» **Exercise task**: Copy out all lines that carry the word "from".

» **Material for this exercise**:
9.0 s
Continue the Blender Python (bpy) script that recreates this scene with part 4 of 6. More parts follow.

* * *

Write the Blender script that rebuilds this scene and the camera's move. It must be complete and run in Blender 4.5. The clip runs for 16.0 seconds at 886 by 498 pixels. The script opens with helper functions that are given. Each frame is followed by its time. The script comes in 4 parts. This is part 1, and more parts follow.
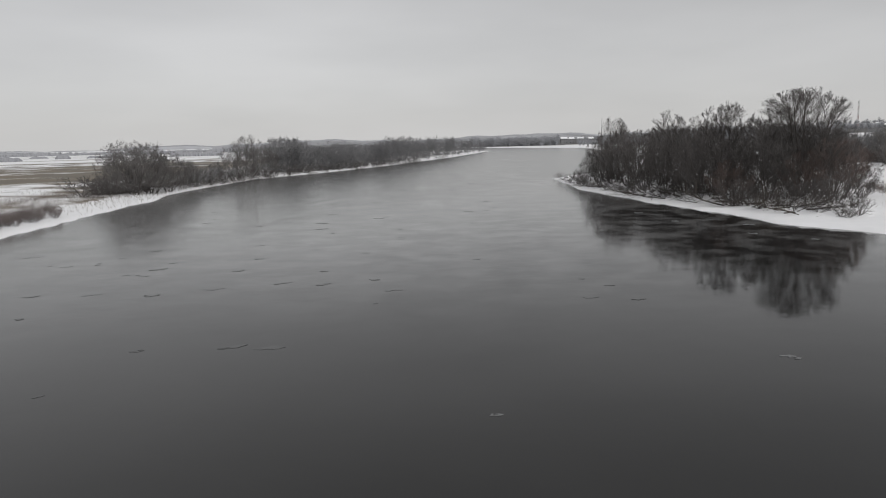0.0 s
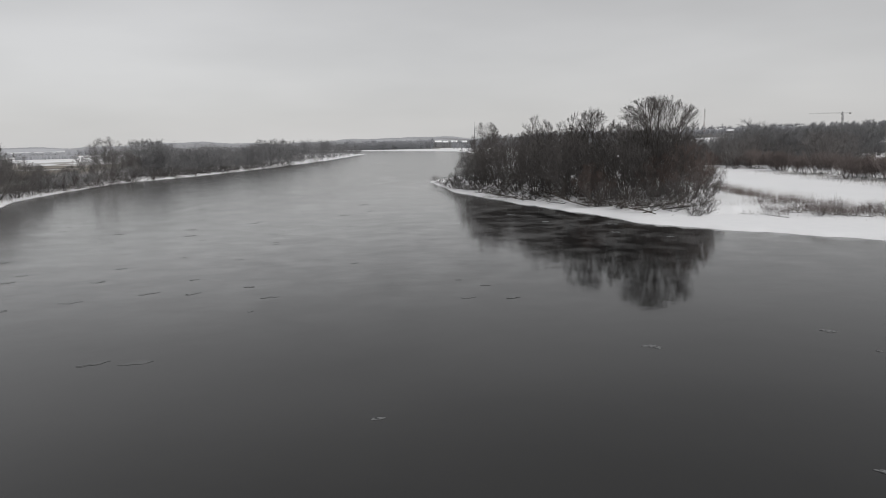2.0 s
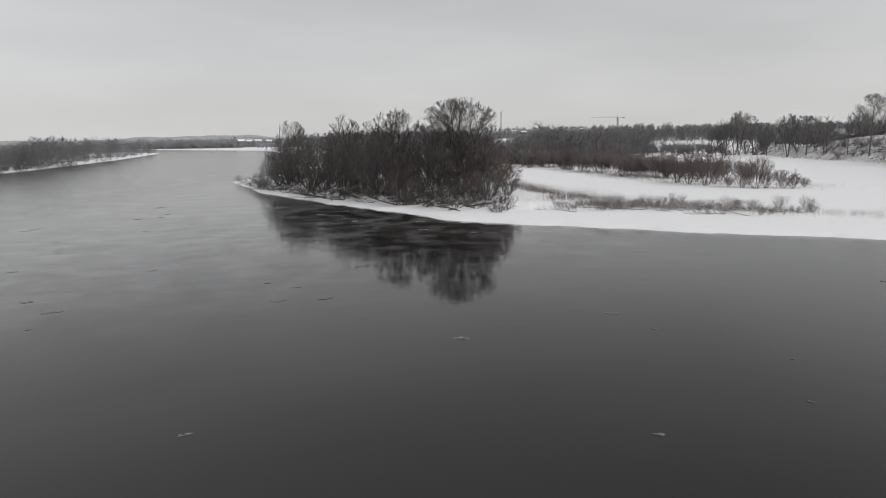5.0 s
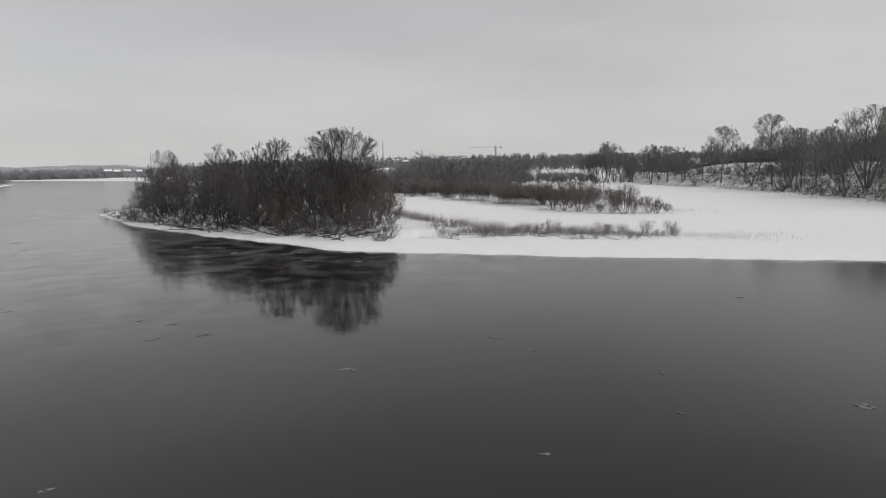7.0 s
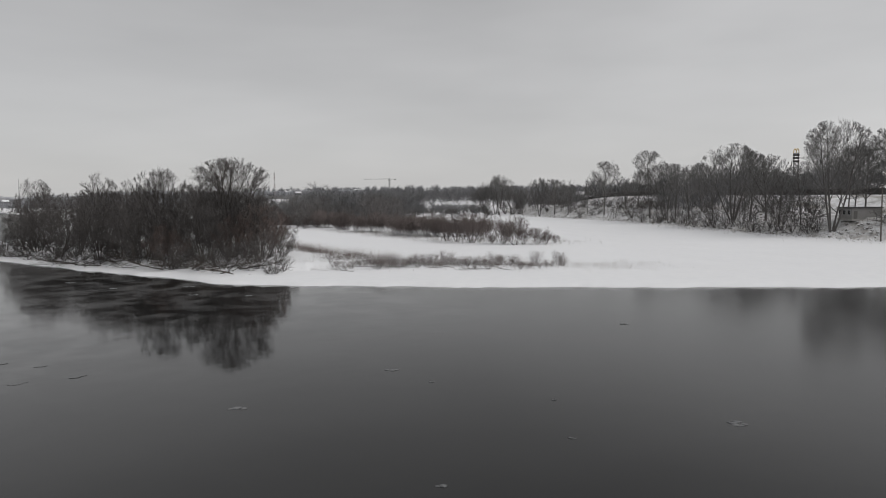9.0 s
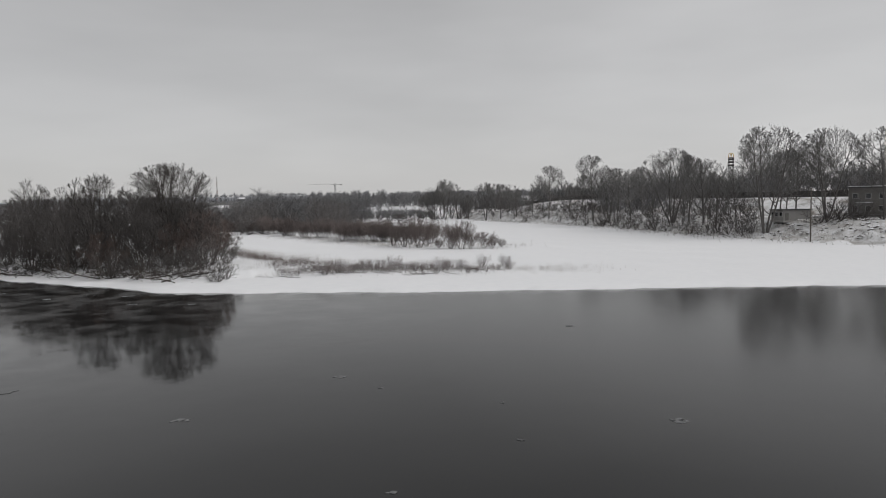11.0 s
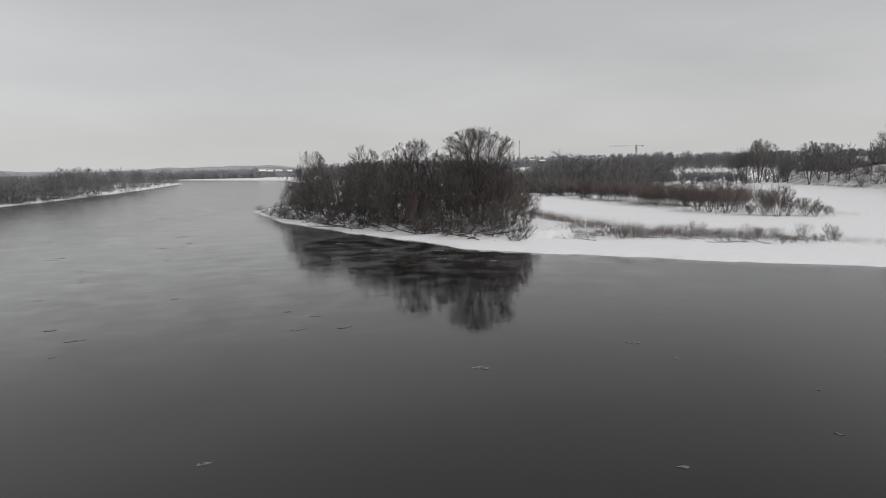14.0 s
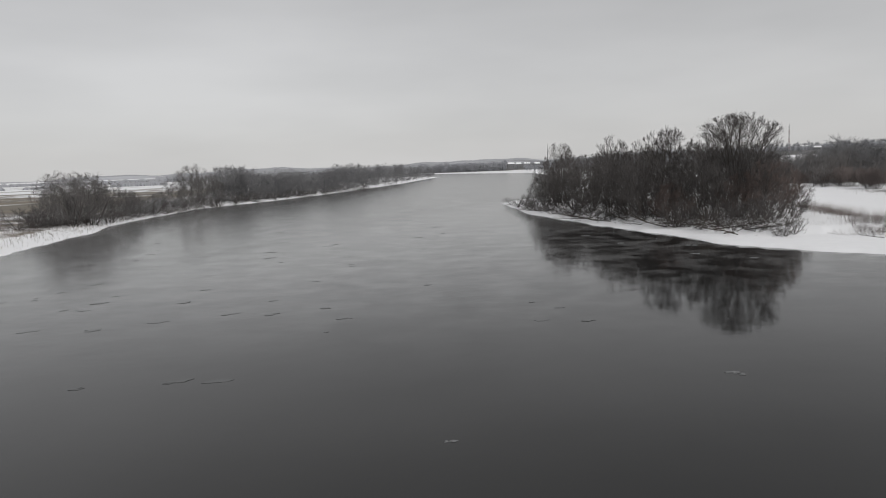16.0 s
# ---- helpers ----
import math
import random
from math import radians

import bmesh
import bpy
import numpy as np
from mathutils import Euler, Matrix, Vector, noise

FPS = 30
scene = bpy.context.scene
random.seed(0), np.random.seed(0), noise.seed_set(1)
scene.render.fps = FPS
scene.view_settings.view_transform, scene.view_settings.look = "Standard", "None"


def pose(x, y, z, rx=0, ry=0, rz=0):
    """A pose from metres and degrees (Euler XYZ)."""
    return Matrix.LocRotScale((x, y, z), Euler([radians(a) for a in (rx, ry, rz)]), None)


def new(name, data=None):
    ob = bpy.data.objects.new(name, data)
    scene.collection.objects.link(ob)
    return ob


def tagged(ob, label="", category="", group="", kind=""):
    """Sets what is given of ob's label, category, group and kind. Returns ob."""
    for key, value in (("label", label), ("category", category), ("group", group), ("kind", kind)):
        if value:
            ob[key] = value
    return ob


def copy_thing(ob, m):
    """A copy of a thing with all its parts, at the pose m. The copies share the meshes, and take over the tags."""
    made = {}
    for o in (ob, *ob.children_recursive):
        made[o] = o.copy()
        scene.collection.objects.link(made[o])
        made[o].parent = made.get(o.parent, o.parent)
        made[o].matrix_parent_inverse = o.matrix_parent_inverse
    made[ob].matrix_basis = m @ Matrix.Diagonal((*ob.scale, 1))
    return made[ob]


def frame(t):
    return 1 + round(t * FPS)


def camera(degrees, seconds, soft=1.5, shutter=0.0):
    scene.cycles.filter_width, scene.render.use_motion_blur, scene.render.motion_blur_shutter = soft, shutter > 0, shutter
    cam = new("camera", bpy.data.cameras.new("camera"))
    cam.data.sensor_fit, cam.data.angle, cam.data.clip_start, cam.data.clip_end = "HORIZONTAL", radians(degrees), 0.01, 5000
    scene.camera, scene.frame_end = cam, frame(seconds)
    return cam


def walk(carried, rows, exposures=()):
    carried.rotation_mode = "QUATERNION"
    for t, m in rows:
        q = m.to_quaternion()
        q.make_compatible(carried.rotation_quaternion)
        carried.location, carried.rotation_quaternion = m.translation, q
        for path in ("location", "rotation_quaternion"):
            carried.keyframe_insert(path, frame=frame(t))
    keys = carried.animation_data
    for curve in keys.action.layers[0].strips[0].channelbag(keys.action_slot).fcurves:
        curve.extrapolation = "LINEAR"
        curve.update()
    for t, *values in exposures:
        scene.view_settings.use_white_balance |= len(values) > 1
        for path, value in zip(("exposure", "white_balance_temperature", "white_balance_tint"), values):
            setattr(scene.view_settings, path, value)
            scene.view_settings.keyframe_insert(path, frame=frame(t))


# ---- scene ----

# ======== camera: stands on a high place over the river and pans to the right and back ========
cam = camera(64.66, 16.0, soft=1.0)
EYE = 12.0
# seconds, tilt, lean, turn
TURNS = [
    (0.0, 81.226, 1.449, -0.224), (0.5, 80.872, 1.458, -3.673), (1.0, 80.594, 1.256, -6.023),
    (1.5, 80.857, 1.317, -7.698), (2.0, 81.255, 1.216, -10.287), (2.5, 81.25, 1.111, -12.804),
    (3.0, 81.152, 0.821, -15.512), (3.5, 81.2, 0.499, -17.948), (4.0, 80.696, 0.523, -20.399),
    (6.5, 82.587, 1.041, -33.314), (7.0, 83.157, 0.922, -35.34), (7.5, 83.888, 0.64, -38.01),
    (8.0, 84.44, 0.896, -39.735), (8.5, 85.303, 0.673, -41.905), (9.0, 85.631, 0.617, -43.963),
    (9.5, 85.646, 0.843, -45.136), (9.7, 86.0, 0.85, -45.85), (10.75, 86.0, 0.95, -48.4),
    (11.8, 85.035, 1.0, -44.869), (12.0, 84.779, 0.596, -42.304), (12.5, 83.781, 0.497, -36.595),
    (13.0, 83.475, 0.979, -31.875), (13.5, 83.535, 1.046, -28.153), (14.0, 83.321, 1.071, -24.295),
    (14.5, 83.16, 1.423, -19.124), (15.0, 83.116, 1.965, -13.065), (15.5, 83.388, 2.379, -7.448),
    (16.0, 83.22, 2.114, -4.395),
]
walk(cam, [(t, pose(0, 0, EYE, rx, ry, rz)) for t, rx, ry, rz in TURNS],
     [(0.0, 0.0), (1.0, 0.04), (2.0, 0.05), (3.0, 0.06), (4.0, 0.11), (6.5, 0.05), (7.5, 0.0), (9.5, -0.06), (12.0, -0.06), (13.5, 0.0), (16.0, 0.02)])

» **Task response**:
from math import radians
from mathutils import Euler, Matrix, Vector, noise
    """A pose from metres and degrees (Euler XYZ)."""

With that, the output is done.